On Friday, President Yoon Suk Yeol vetoed two bills sponsored by the majority opposition party.
One was to protect striking workers from what unionists perceive as extreme demands by employers for compensation. The other was to shield public broadcasters from excessive government interference.
It was Yoon’s third exercise of his veto privilege since taking office 18 months ago.
In April, he rejected a bill that protects farmers from falling rice prices by buying surplus crop yields. It was also the first presidential veto in seven years. In May, Yoon dismissed a bill to better ensure the rights of nurses.
These bills aim to protect the weak from the strong. Each, of course, has its opponents. Industrialists say Korea’s rice farming is no longer competitive. Doctors are afraid nurses will encroach upon their domain. Employers claim the pro-labor bill will encourage unionized workers to down tools too often. Conservatives complain that progressives are dominating public broadcasters.
Presidents can sign or veto bills. However, what is more important is the process.
U.S. presidents meet or call opposition lawmakers to save or stall a bill. Their Korean counterparts hardly do so. Yoon has not even met the opposition leader face-to-face over the past year and a half. Consequently, Yoon has had to appoint 18 cabinet minister-level officials without the endorsement of the opposition-led National Assembly. One can’t help but wonder what the total will end up being when he leaves office.
The presidential system has a critical weakness: a national administration can become paralyzed when opposition parties hold a majority in the parliament. In such a case, presidents should seek to unify the nation and collaborate with their political opponents. Otherwise, nothing moves an inch forward and the nation is stuck where it was five years ago whenever political power changes hands. Regrettably, it appears that Korea is in such a situation right now. The nation cannot afford to let the remaining three-and-a-half years pass by like that.
Unfortunately, Yoon has acted in the least desirable way in order to steer opposition-dominated politics. He split the nation along ideological lines and urged his government to act combatively instead of compromising. The ruling People Power Party (PPP) has shifted from the center-right to being a far-right party under a neo-conservative leader. That could also force the Democratic Party of Korea (DPK) to change from a center-left to a far-left party.
In most advanced countries, political parties are moving toward the center. Sadly, politics in Korea is moving to the extremes under a divisive leader.
The DPK is not setting the best example, either.

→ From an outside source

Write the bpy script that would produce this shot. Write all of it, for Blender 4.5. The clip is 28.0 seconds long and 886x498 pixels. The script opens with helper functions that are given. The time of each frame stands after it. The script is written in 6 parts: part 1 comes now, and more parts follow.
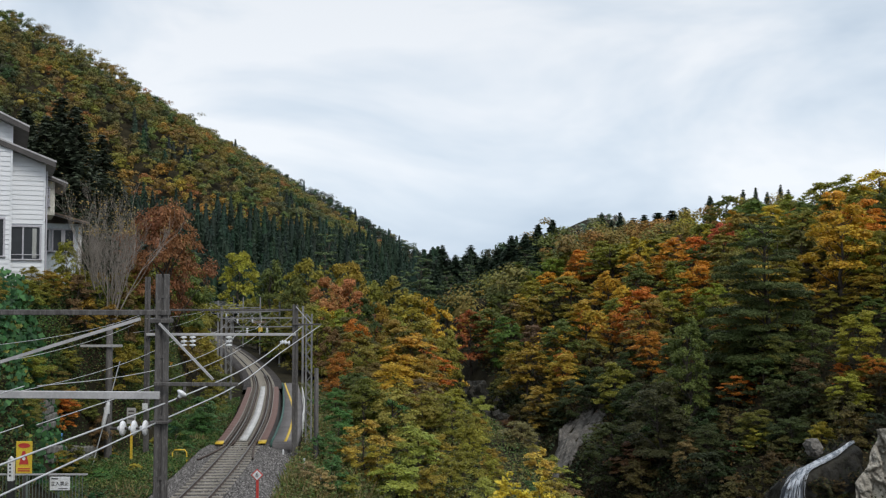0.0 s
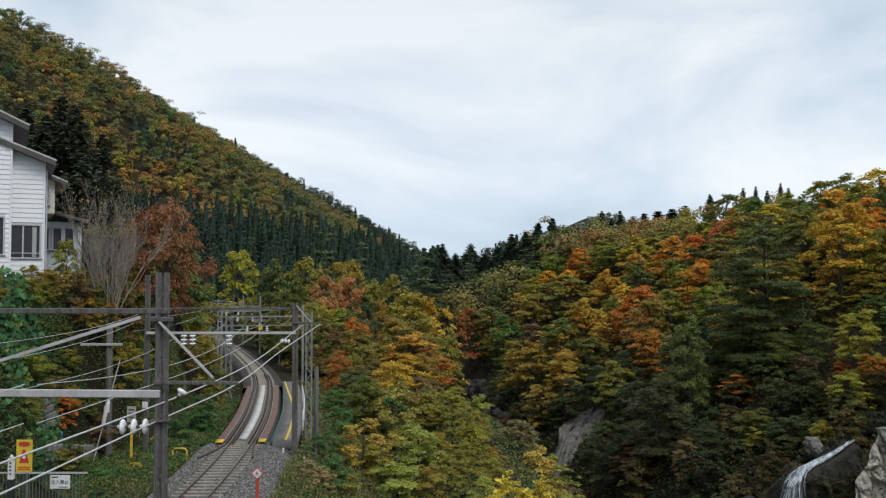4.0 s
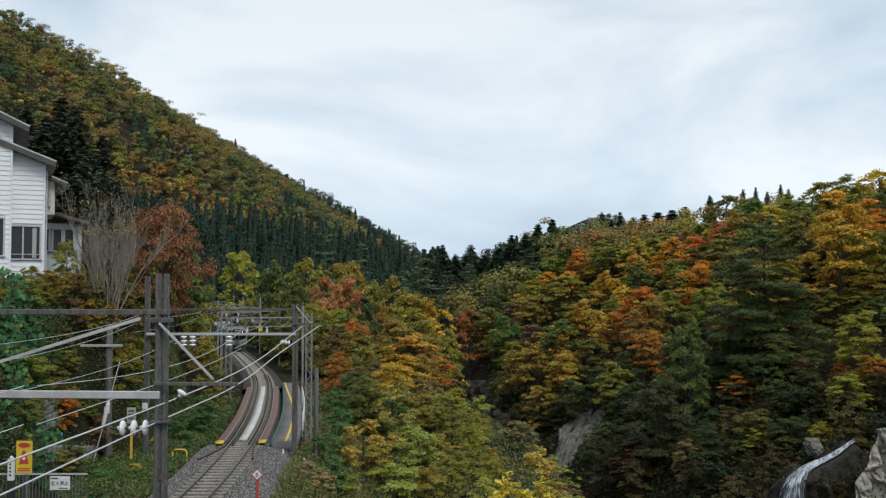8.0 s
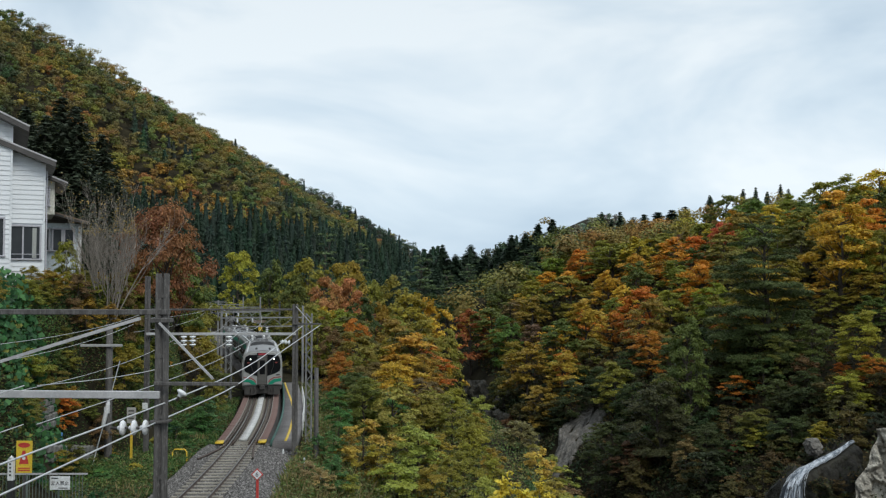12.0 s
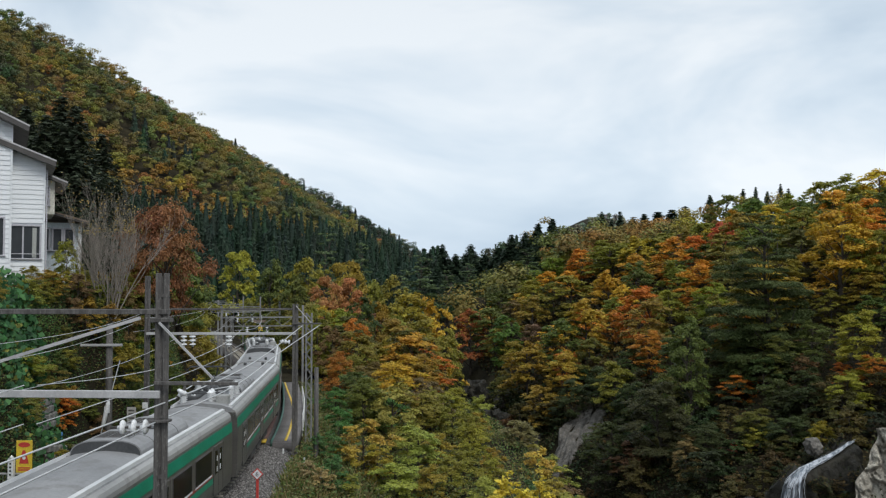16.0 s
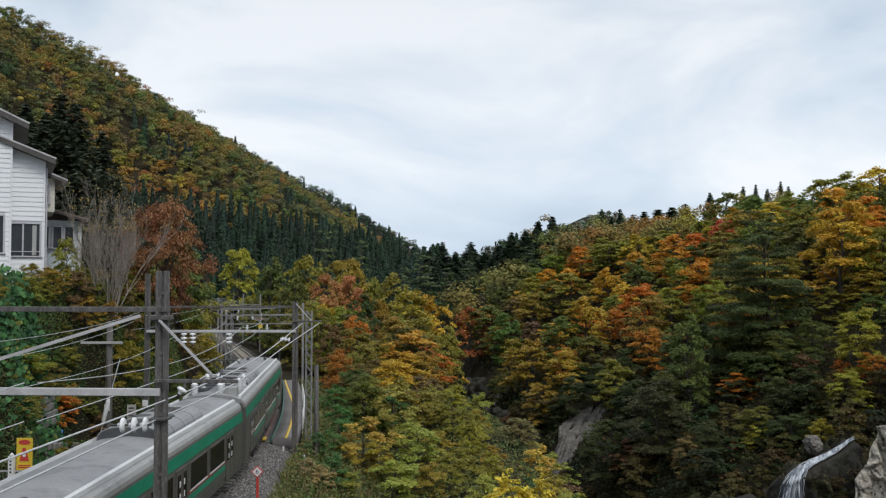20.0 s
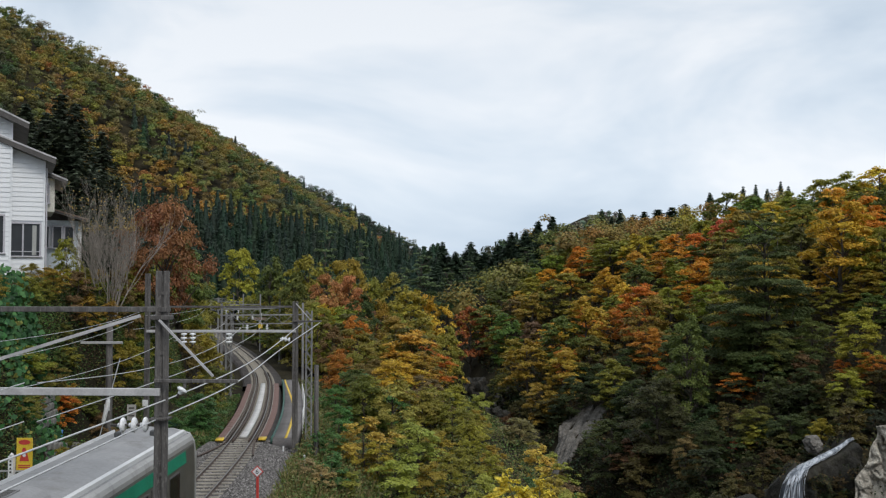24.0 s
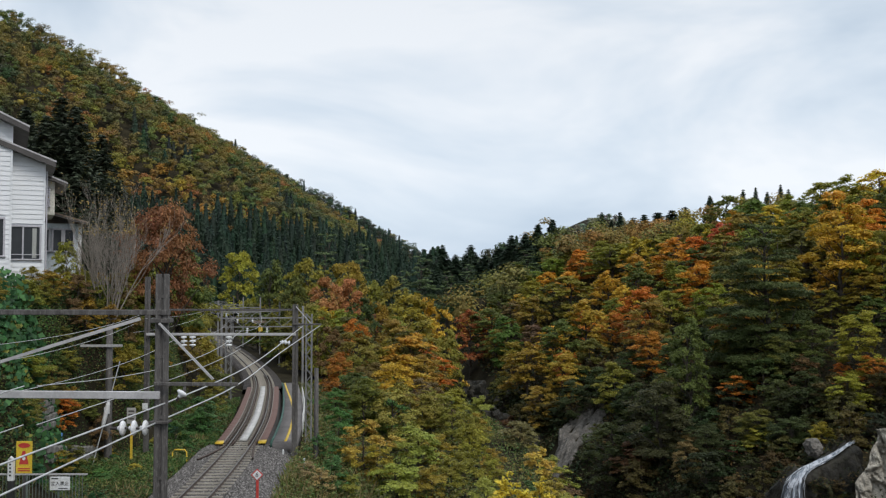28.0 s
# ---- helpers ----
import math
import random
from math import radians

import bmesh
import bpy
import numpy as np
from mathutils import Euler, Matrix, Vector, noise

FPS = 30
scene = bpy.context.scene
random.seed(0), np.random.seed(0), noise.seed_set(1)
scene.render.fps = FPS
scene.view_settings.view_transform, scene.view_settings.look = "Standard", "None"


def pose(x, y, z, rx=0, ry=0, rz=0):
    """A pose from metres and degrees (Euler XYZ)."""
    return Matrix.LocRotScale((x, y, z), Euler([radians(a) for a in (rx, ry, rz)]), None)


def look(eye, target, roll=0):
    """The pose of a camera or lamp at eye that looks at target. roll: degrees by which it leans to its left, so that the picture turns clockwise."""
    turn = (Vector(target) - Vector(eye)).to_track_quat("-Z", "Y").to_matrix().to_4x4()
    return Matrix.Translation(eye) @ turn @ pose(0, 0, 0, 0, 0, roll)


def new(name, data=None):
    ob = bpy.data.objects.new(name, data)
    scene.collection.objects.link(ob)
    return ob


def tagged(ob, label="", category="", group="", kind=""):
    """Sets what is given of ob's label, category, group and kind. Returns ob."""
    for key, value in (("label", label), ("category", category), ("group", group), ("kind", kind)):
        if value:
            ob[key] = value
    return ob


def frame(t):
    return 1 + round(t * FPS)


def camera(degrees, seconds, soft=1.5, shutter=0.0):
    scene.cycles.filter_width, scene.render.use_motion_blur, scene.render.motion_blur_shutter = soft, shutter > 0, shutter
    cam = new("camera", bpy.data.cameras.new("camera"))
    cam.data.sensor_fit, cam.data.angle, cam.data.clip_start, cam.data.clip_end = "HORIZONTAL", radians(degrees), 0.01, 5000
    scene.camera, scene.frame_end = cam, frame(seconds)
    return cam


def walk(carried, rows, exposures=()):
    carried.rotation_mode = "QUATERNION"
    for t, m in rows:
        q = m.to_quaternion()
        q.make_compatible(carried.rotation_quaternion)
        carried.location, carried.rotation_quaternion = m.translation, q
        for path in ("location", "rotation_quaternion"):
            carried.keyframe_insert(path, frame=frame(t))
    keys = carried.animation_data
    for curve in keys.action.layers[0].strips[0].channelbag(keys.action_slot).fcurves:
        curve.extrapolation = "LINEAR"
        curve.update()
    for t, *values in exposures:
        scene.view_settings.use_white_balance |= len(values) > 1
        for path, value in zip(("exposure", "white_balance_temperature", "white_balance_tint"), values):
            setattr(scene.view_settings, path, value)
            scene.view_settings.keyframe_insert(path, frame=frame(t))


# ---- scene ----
# ---------------------------------------------------------------- camera
EYE = (0.0, 0.0, 8.3)
TILT = 92.311            # degrees from straight down
PX = 0.03613             # degrees of tilt for one line of the picture
cam = camera(52.6, 28.0, 1.25)
# the camera stands still; only its tilt trembles a little
TREMBLE = ((0, 0.0), (0.5, 1.4), (1, 0.0), (1.5, -1.5), (2, -1.2), (2.5, -2.3), (3, 1.4), (3.5, -3.2), (4.5, -1.6),
           (5.5, -1.1), (6, -1.5), (6.5, -3.1), (7, -2.1), (7.5, -0.6), (9, -0.6), (10.5, -0.5), (11, -1.4), (11.5, -0.8),
           (12, -0.8), (13.5, -0.9), (15, -0.8), (15.5, -1.2), (16, -1.4), (16.5, -4.1), (17, -5.6), (17.5, -4.8))
TREMBLE2 = ((18, -4.6), (18.5, -1.5), (19, -4.6), (19.5, -4.0), (20, -5.5), (20.5, -3.3), (21, -3.7), (21.5, -4.2),
            (22.5, -5.2), (23.5, -5.6), (24, -5.6), (24.5, -6.1), (25, -5.0), (26, -5.2), (26.5, -6.1), (27, -6.1),
            (27.5, -1.3), (28, -0.2))
walk(cam, [(t, pose(*EYE, TILT + PX * d)) for t, d in TREMBLE + TREMBLE2],
     [(0, 0.0, 6500, 10), (3, 0.0, 6480, 9.3), (6, 0.0, 6420, 7.6), (9, 0.0, 6370, 6.4), (11, 0.0, 6330, 5.2), (12.5, 0.0, 6340, 5.6), (15, 0.0, 6380, 6.8), (16, 0.0, 6430, 8), (18, 0.0, 6495, 9.8), (28, 0.0, 6500, 10)])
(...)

The relatively progressive party is understandably frustrated with the conservative leader’s one-way rule. However, the liberal opposition is abusing its impeachment card. At least eight of the 20 ministerial officials have been on the block. Some radical party cadres called for impeaching Yoon himself by winning more than 200 parliamentary seats in the general elections next April. They are going too far.
Impeachments are strictly legal proceedings. Politicians must not seek to impeach their opponents no matter how undesirable their policies may be -- unless the latter betray their country or commit grave acts of corruption.
“We woke up to find Korea an underdeveloped country.” That is the headline often seen in vernacular dailies. Koreans had to see drastic setbacks in their national reputation in the wake of the Itaewon crowd crush, the bungled Jamboree event, the administrative computer network stoppage, and the excruciating defeat in the nation's bid to bring World Expo 2030 to Busan.
It may be unfair to put all the blame on the Yoon administration for these fiascos. They may reflect Korea’s accumulated problems and limitations, if temporary. However, the incumbent government must take the biggest responsibility and prevent their possible recurrences. Can the president, with an approval rating in the 30-percent range, do this alone? Hardly.
Yoon recently reshuffled his chief secretaries. However, many Koreans believe the president himself should change first. We also think so. Yoon must reach out to his opponents first, not by words or gestures, but throgh action.
Politics is meant to improve the people’s livelihood and promote national interests. However, that simple proposition seems far easier said than done. And all leaders say that they do this.
Only the voters can judge. They will do so four months from now.